━━ DATA LINES ━━

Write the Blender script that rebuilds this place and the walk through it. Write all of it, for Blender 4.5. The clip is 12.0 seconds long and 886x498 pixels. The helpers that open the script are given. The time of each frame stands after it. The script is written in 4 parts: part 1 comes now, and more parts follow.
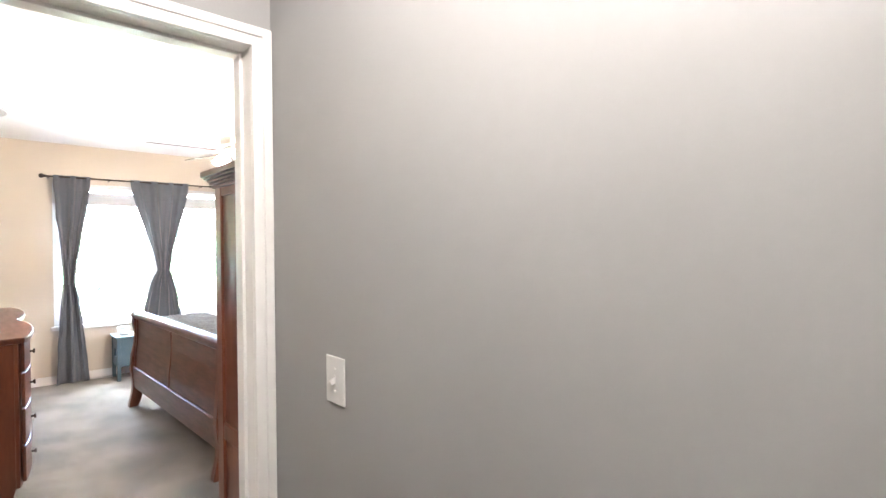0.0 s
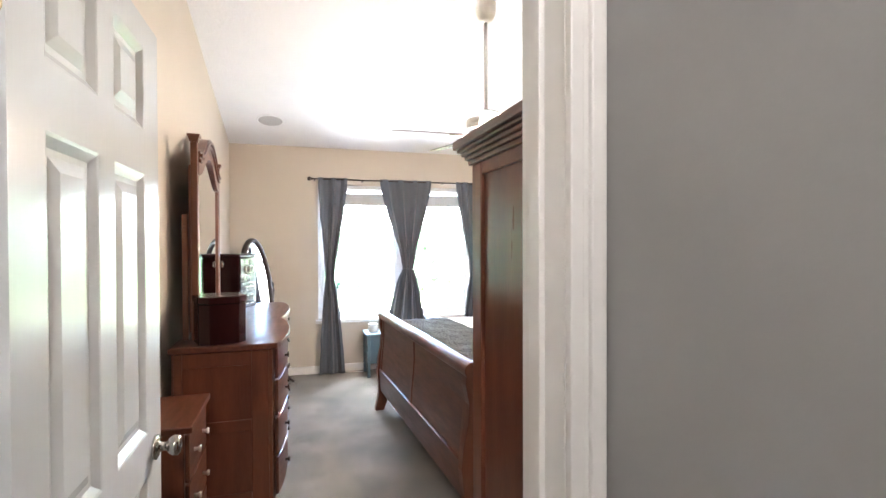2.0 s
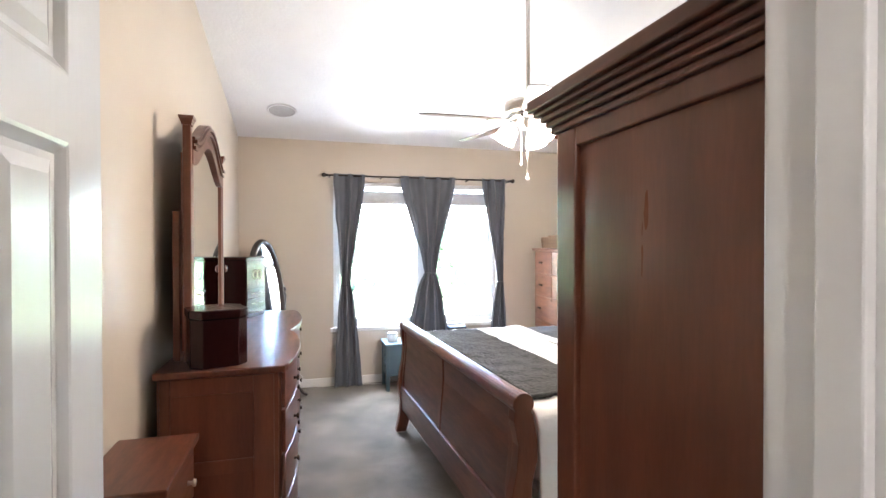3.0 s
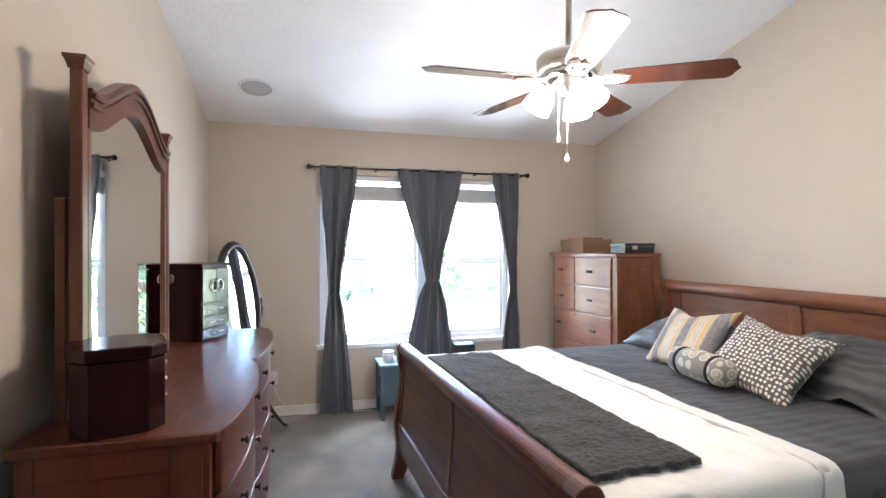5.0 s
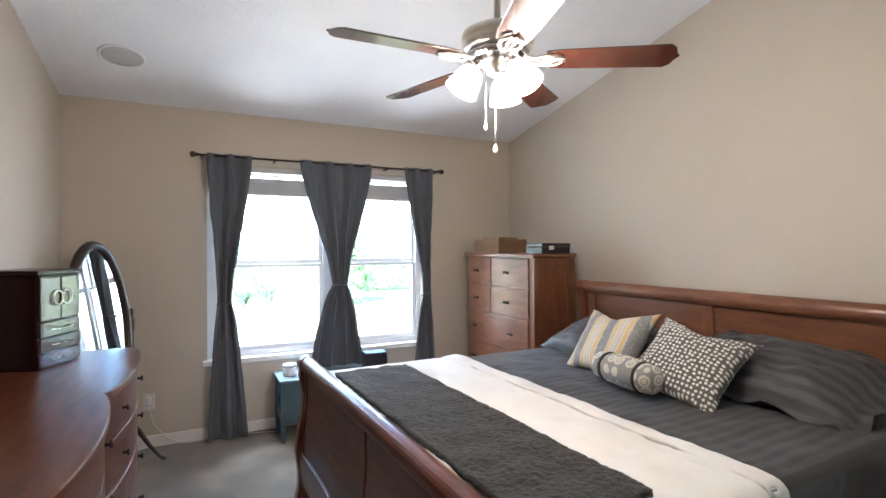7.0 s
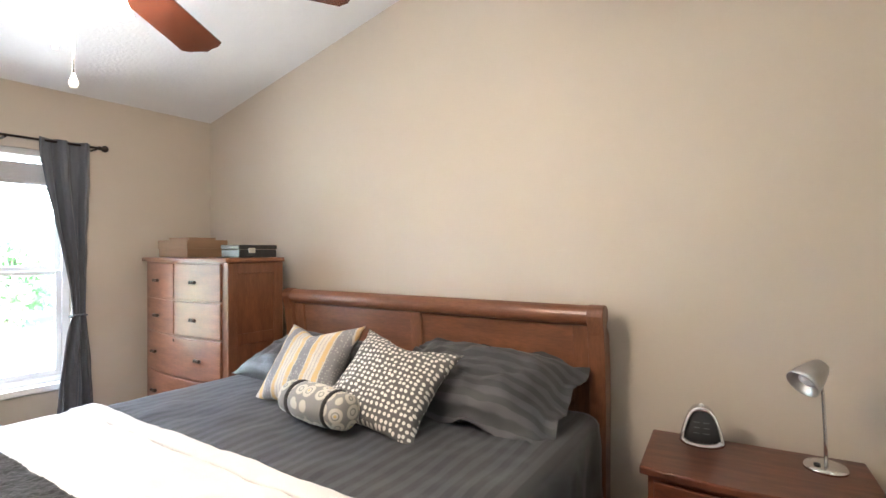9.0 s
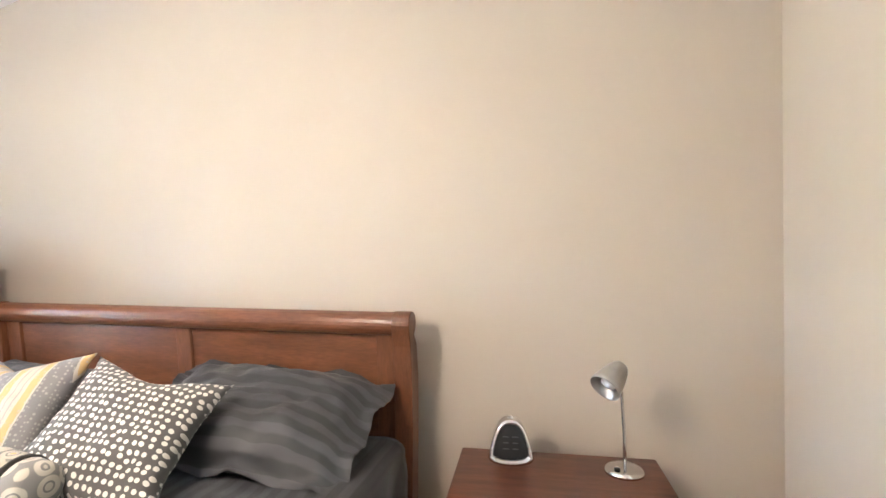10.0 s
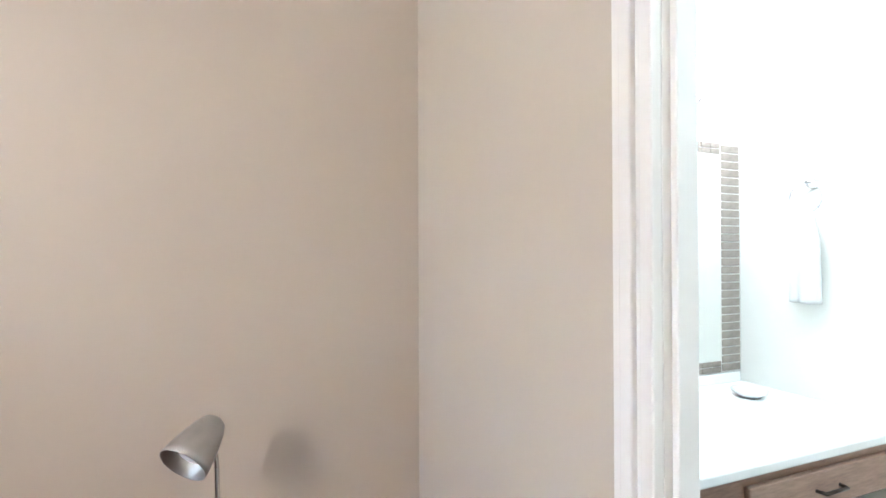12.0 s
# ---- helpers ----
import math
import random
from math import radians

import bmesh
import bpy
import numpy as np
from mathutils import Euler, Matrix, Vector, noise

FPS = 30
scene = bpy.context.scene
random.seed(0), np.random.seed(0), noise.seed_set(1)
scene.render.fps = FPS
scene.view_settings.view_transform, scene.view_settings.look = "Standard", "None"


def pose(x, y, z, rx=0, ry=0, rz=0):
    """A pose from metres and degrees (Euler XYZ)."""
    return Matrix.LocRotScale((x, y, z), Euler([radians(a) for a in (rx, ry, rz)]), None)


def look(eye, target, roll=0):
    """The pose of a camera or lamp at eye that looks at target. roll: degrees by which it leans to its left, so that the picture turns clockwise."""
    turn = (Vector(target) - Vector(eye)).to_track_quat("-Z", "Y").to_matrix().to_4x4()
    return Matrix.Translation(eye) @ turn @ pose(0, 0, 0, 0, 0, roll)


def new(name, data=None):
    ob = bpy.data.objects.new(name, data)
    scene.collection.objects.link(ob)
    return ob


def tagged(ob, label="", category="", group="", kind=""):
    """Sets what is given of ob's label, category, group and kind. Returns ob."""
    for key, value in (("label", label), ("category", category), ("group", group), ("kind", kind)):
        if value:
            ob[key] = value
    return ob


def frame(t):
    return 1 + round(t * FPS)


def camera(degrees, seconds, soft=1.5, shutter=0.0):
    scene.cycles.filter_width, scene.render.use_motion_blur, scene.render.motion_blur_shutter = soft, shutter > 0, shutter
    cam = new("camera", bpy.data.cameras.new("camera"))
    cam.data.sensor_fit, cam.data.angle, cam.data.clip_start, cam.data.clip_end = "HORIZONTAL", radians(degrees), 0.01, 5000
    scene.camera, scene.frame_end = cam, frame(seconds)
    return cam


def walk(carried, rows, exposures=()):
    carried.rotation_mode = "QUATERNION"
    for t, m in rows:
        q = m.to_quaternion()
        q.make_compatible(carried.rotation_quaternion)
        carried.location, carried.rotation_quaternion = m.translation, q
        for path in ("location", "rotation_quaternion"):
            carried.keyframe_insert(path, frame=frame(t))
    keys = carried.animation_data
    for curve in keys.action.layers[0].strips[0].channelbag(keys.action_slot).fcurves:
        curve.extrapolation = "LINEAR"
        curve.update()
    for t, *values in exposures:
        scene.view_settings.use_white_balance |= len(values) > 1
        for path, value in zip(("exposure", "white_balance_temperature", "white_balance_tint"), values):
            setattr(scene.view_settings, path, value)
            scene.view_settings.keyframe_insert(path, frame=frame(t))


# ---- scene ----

━━━

#### REQUIREMENT:
Display every line of the listing that contains the string "scene".

#### THE ANSWER:
scene = bpy.context.scene
scene.render.fps = FPS
scene.view_settings.view_transform, scene.view_settings.look = "Standard", "None"
    scene.collection.objects.link(ob)
    scene.cycles.filter_width, scene.render.use_motion_blur, scene.render.motion_blur_shutter = soft, shutter > 0, shutter
    scene.camera, scene.frame_end = cam, frame(seconds)
        scene.view_settings.use_white_balance |= len(values) > 1
            setattr(scene.view_settings, path, value)
            scene.view_settings.keyframe_insert(path, frame=frame(t))
# ---- scene ----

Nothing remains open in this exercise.